イギリス人講師のポール(仮名)は大学を卒業後すぐに来日したので23歳くらいだったと思う。日本語はまったく話せないが、ロシアとドイツに留学した経験があり、そのどちらも流暢に話せた。甘いマスクでユーモアのセンスもあり生徒にも人気だったのだが、2年経っても彼が学校で日本語を話すことはなかった。
あるとき、講師同士でレベルチェックの模擬インタビューをするという研修があった。私はポールとペアを組み、ポールが私の英語力を、私はポールの日本語力を判定することになった。レベルチェックに使う質問はだいたい決まっていて、普段使っている質問を日本語でポールに聞く。「お名前を教えてください」「ポールです」「出身はどちらですか?」「イギリスのワイト島です」初心者レベルの質問は難なくクリアしたのだが、ポールはその後もよどみなく中級レベルまでクリアし続けた。ロシア語やドイツ語を流暢に操る彼が2年も日本で暮らしていれば中級レベルをクリアできても不思議ではない。ただ、彼がその事実を私たちにずっと隠していたことに驚いた。
研修の後で「ポールさあ、なんで私らと日本語で話さないの?」「だって君たちは僕が日本語を分からないと油断してオフィスでいろんなおしゃべりしてるだろ? それが面白いから言わなかった。笑いをこらえるのが大変だけど。あと……日本語を話すとガッカリされることがあるしね」「だれに?」「だれってことはないけど、僕は日本語を流暢に話すことを期待されてないでしょ? ガイジンには英語を話してほしいみたいな?」というような会話があってちょっと考えさせられた。
ポールは4年ほど日本で働いて一旦帰国し、次は韓国で英語を教えていたらしい。きっと韓国語を勉強して話せるようになっても周りの会話に聞き耳を立てるだけで、期待される「ガイジン」を演じ続けたと思う。
ケズナジャットさんの『異言』にはジョンやポールのような外国人が出てくる。
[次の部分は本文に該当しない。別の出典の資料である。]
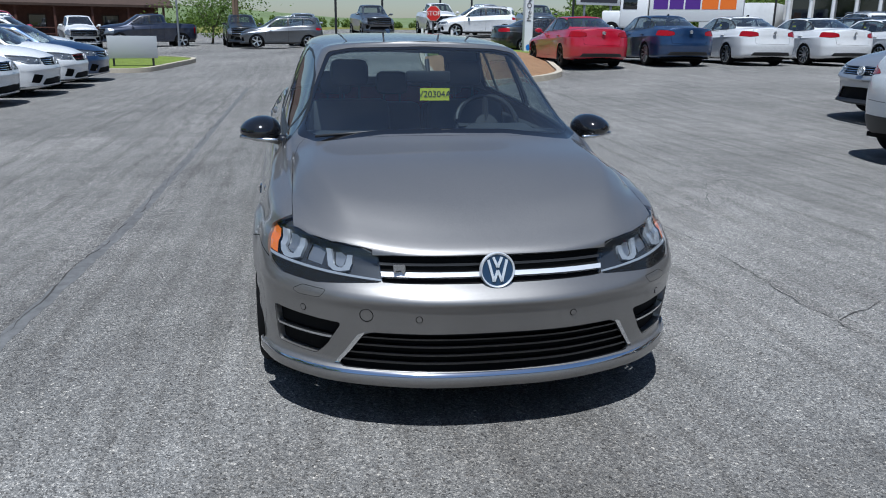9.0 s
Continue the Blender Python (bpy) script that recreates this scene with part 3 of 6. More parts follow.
    for z in (.262, .295, .330, .362):
        cut(bm, "front", [(.5, z), (-.7, z + .006), (-.7, z + .013), (.5, z + .007)], 37, over=(12,), where=front)
    fog = flats("corner", [(-2.068, -.576, .422), (-1.851, -.809, .440), (-1.845, -.81, .286), (-1.985, -.665, .278), (-2.03, -.63, .33)])
    cut(bm, "corner", round_poly(fog, .015, 2), 13, over=(15,), where=lambda c: c.x < -1.6, scored=.002)
    f0, f1 = fog[0][0], fog[1][0]
    cut(bm, "corner", [(f0 - .1, .350), (f1 + .05, .358), (f1 + .05, .366), (f0 - .1, .360)], 38, over=(13,), where=lambda c: c.x < -1.6)
    cut(bm, "side", [(-2.6, .05), (-2.6, .238), (-1.40, .244), (-1.40, .05)], 21, limit=-1, over=(15,), where=lambda c: c.x < -1.6)
    cut(bm, "side", [(-2.6, .225), (-2.6, .235), (-1.40, .238), (-1.40, .232)], 44, limit=-1, over=(21,), where=lambda c: c.x < -1.6)
    for pts in ([(-2.035, -.615, .546), (-1.965, -.69, .552), (-1.935, -.72, .530), (-1.955, -.70, .516), (-2.02, -.63, .518)],):
        cut(bm, "corner", round_poly(flats("corner", pts), .01, 3), 50, over=(15,), where=lambda c: c.x < -1.6, scored=.0018)
    for q in ([(-1.715, .30), (-1.745, .36), (-1.745, .47), (-1.725, .50), (-1.70, .50), (-1.70, .30)],):
        cut(bm, "side", round_poly(q, .01, 2), 51, over=(15,), scored=.0018)
    skin = BVHTree.FromBMesh(bm)

    def surf_y(x, z):
        hit = skin.ray_cast(Vector((x, -3, z)), Vector((0, 1, 0)))[0]
        return -hit.y if hit else .86

    def surf_x(y, z):
        hit = skin.ray_cast(Vector((-4, -abs(y), z)), Vector((1, 0, 0)))
        at, out = hit[0].copy(), hit[1].copy()
        if y > 0:
            at.y, out.y = -at.y, -out.y
        return at, out if out.x < 0 else -out

    def roof_z(x, y):
        hit = skin.ray_cast(Vector((x, -abs(y), 3)), Vector((0, 0, -1)))[0]
        return hit.z if hit else 1.33
    # parts
    body = lift_out(bm, (0, -1), "body", [P, "gap"], car, thick=.012, subst={-1: 1})
    lift_out(bm, (1,), "bonnet", P, car, thick=.01)
    lift_out(bm, (15,), "front_bumper", P, car, thick=.03)
    for s in (-1, 1):
        lift_out(bm, (50,), "washer_cover", P, car, side=s)
        lift_out(bm, (51,), "marker_cover", P, car, side=s)
    lift_out(bm, (16,), "rear_bumper", P, car, thick=.03)
    for s in (-1, 1):
        d = lift_out(bm, (2,), "front_door", P, car, side=s, thick=.01)
        d2 = lift_out(bm, (3,), "rear_door", P, car, side=s, thick=.01)
        lift_out(bm, (20,), "side_skirt", P, car, side=s, thick=.02)
        lift_out(bm, (4, 41), "window_frame", ["trim_rubber", "black_gloss"], car, side=s, push=-.003, thick=.012, subst={41: 1})
        lift_out(bm, (8,), "mirror_window", "glass_dark", car, side=s, push=-.004)
        lift_out(bm, (5,), "front_side_window", "glass_side", car, side=s, push=-.006)
        lift_out(bm, (6,), "rear_side_window", "glass_side", car, side=s, push=-.006)
        lift_out(bm, (7,), "quarter_window", "glass_side", car, side=s, push=-.006)
        lift_out(bm, (14,), "tail_lamp", "red_lens", car, "red tail lamp", side=s, push=.004, thick=.02)
        lift_out(bm, (43,), "spoiler_fin", "black_gloss", car, side=s, push=.004, thick=.02)
        hl = lift_out(bm, (10,), "headlamp", "lamp_grey", car, "clear headlamp with two light guides and an amber corner", side=s, push=-.028)
        lift_out(bm, (33,), "lamp_sill", "gap", hl, side=s, push=-.012)
        lift_out(bm, (30,), "indicator", "amber", hl, "amber indicator", side=s, push=-.012)
        lift_out(bm, (31,), "light_guide", "lamp_led", hl, side=s, push=-.014, thick=.014)
        lift_out(bm, (52,), "lamp_line", "lamp_led", hl, "thin white light line", side=s, push=-.010, thick=.012)
        lift_out(bm, (53,), "lamp_reflector", "lamp_white", hl, side=s, push=-.034)
        lift_out(bm, (32,), "projector", "lamp_white", hl, side=s, push=-.026)
        lift_out(bm, (39,), "projector", "lamp_white", hl, side=s, push=-.026)
        lift_out(bm, (10, 30, 31, 32, 33, 39, 52, 53), "lamp_cover", "lamp_clear", hl, side=s)
        fg = lift_out(bm, (13,), "air_intake", "gap", car, side=s, push=-.028)
        lift_out(bm, (38,), "intake_blade", "satin", fg, side=s, push=-.004, thick=.02)
    g = lift_out(bm, (11, 35), "upper_grille", "gap", car, push=-.02)
    lift_out(bm, (34,), "grille_strip", "badge_silver", g, push=.002, thick=.02)
    lift_out(bm, (35,), "grille_bar", "black_plastic", g, push=-.006, thick=.01)
    g = lift_out(bm, (12,), "lower_grille", "gap", car, push=-.028)
    lift_out(bm, (37,), "grille_slat", "black_gloss", g, push=-.006, thick=.022)
    for s in (-1, 1):
        lift_out(bm, (36,), "grille_edge_strip", "chrome", g, side=s, push=.002, thick=.034)
    lift_out(bm, (21,), "front_splitter", P, car, "grey splitter lip with a bright top edge", push=.006, thick=.02)
    lift_out(bm, (44,), "splitter_strip", "chrome", car, "bright chrome strip", push=.007, thick=.010)
    lift_out(bm, (40,), "windscreen_border", "black_gloss", car, push=-.002)
    lift_out(bm, (9,), "windscreen", "glass_ws", car, push=-.003)
    lift_out(bm, (18,), "rear_window", "glass_side", car, push=-.003)
    lift_out(bm, (0,), "headliner", "headliner", car, push=-.03, where=lambda c: c.z > 1.03)
    bm.free()
    # arch liners, floor

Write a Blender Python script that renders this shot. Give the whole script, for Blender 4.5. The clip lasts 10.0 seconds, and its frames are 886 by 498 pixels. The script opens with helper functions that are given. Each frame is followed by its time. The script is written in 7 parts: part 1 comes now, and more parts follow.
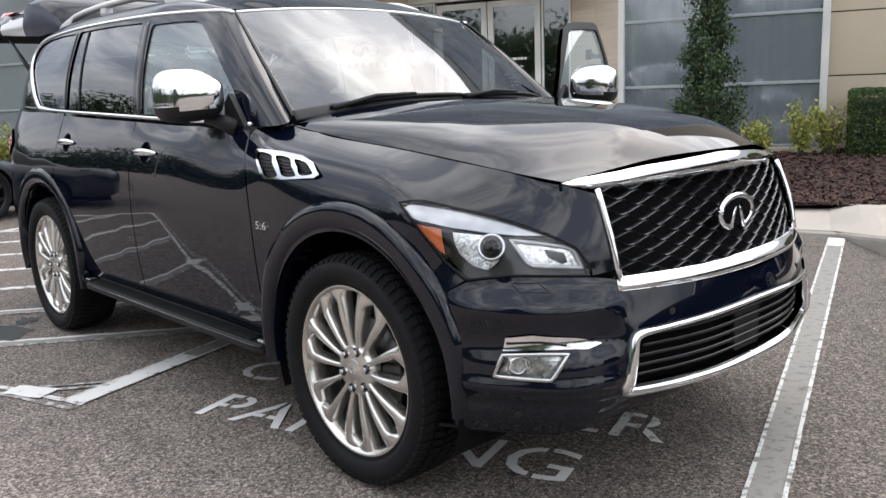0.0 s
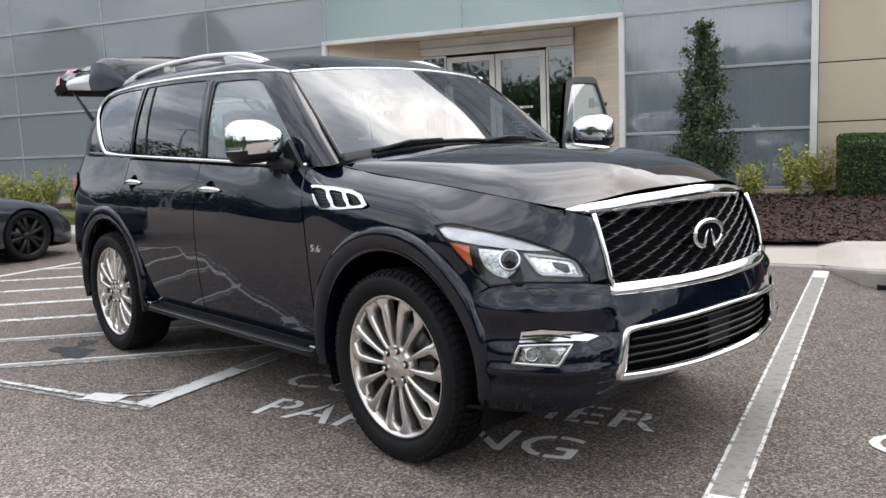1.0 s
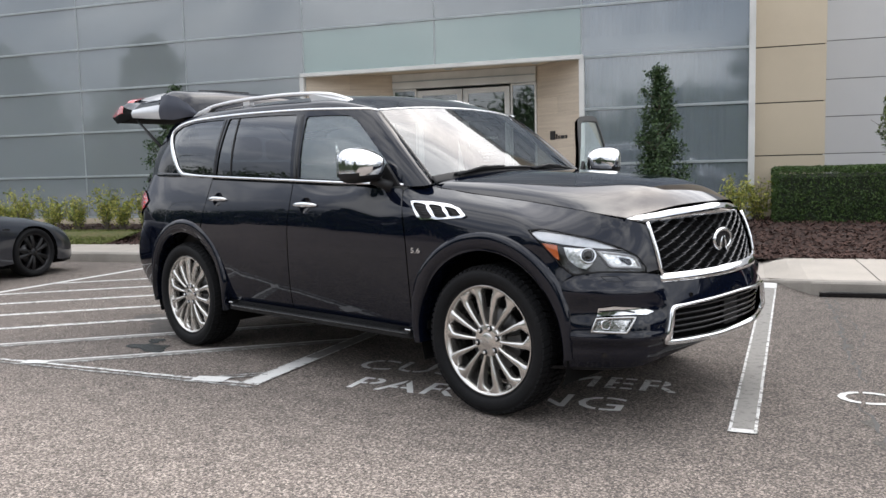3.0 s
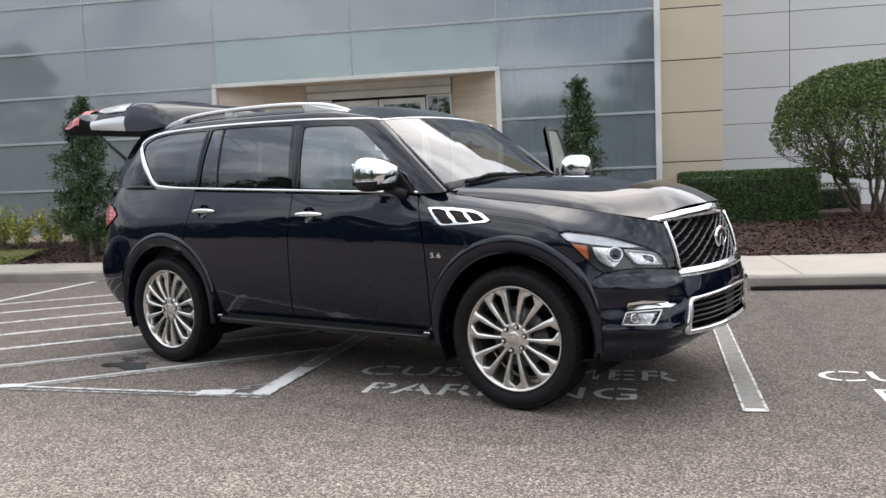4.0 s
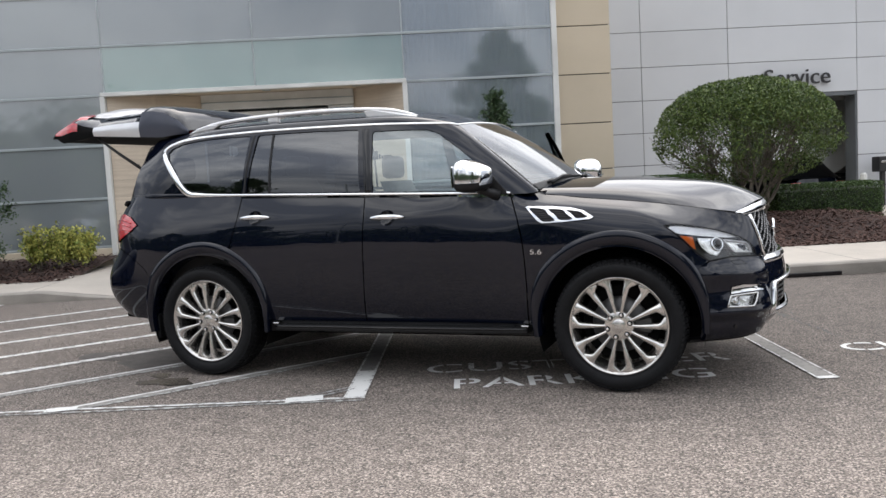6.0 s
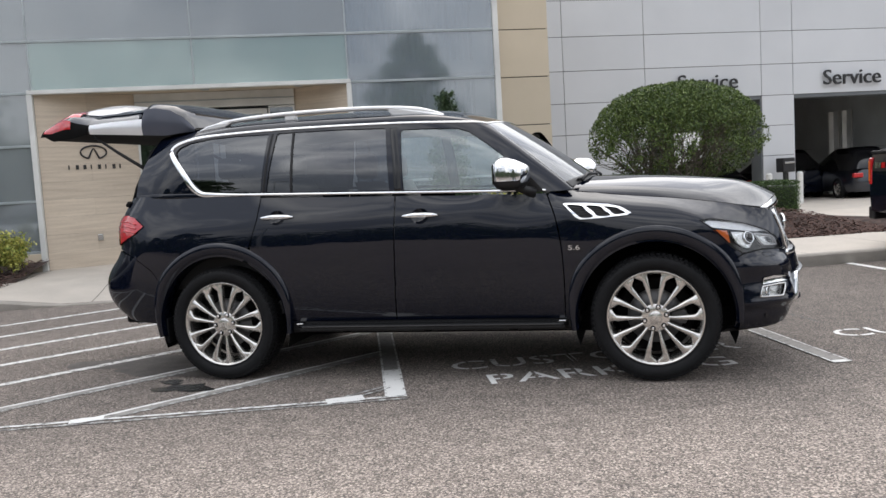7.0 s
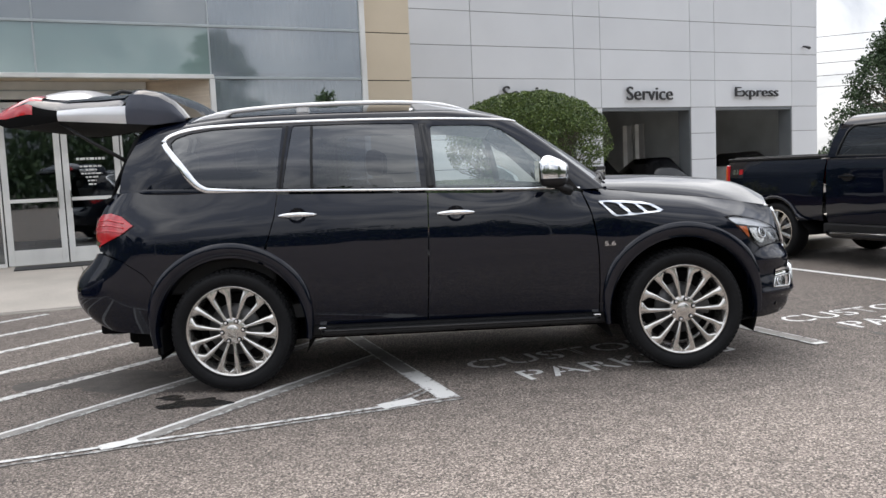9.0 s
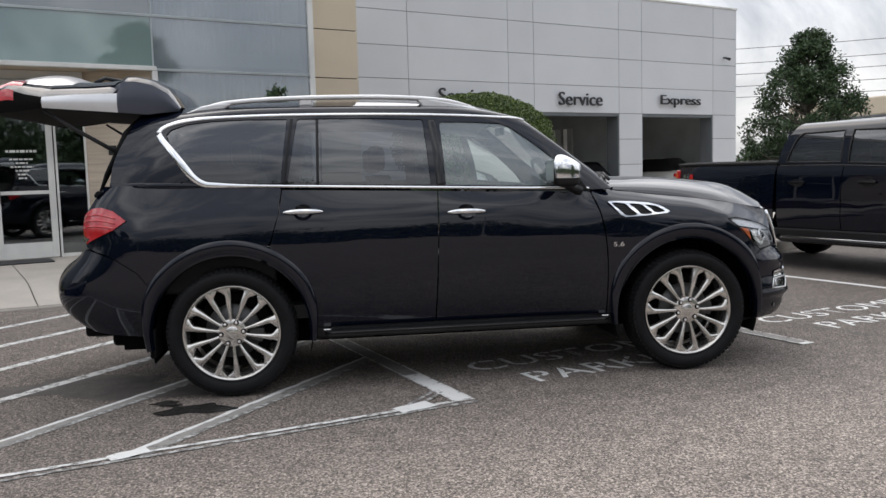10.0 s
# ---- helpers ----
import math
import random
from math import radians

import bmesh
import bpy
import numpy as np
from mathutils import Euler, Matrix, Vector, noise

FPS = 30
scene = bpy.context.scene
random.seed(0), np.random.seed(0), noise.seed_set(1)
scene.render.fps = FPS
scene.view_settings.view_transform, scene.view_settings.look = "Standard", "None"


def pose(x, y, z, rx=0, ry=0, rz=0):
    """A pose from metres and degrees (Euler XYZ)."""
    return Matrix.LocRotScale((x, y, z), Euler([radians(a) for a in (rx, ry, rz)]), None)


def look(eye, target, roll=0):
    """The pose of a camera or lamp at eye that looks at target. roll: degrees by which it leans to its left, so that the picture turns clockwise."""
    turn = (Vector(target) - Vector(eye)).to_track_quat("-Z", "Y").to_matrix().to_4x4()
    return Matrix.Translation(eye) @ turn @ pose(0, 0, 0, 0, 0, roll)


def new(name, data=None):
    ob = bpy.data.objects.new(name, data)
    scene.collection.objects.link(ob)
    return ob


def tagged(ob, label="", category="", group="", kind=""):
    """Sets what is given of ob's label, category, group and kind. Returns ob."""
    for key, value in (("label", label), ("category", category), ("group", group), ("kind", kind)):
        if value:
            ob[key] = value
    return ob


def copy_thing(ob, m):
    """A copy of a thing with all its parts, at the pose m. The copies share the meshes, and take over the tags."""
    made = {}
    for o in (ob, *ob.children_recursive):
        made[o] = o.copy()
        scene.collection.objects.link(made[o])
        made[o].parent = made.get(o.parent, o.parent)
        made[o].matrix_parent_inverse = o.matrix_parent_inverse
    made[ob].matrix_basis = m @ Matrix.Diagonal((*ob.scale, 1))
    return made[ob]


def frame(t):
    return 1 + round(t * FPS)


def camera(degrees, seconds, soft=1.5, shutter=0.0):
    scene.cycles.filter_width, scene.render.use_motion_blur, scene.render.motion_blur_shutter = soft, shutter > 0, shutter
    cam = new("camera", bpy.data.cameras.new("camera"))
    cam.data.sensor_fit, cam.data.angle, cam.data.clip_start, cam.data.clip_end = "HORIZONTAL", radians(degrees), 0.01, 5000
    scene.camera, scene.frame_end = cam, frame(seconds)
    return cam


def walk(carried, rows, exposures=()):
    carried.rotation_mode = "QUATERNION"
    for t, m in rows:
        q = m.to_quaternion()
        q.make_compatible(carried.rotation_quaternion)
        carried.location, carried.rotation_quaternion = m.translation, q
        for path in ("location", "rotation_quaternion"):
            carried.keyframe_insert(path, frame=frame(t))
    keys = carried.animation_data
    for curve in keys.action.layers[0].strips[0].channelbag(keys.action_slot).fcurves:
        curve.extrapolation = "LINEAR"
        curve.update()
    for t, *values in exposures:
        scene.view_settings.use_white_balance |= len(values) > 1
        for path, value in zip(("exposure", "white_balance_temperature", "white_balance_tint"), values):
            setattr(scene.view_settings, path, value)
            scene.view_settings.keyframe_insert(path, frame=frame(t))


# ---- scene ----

『異言』を読んだときに、ジョンやポールのことを思い出した。ケズナジャットさんの日本語は「流暢」なんて生易しいものではなく、奥行きや深み、鋭さがあるのだ。たまたま『異言』の登場人物にそっくりな知人がいたこともあるが、「あなたも彼らにガイジンらしさを期待していませんか?」と突きつけられたようで鳥肌が立った。外国語を学んだことがある人、いま学んでいる人なら何かしら刺さるものがあるのではないかと思う。できれば日本に住む外国人にも読んでほしいし、感想を聞かせてほしい。
ちなみに、ケズナジャットさんのエッセイも秀逸で、群像ウェブサイトの連載を楽しみにしている。イラン人の父親と日本旅行をした話にはグッときた。あまり書くとネタバレになるので、気になった方はぜひ読んでほしい。
ところで私は英語でどの程度表現できるかな?と思いたち、このブログで書いたものを英語にしたらペラッペラの文章ができあがって意気消沈したことがある。元がペラッペラだからうまく翻訳できたと言え……る?
*「ガイジン」は差別的な表現であり「外国人」と表現すべきですが、『異言』の中で使用されている「ガイジン」と同じ文脈に限りこの言葉を使用しています。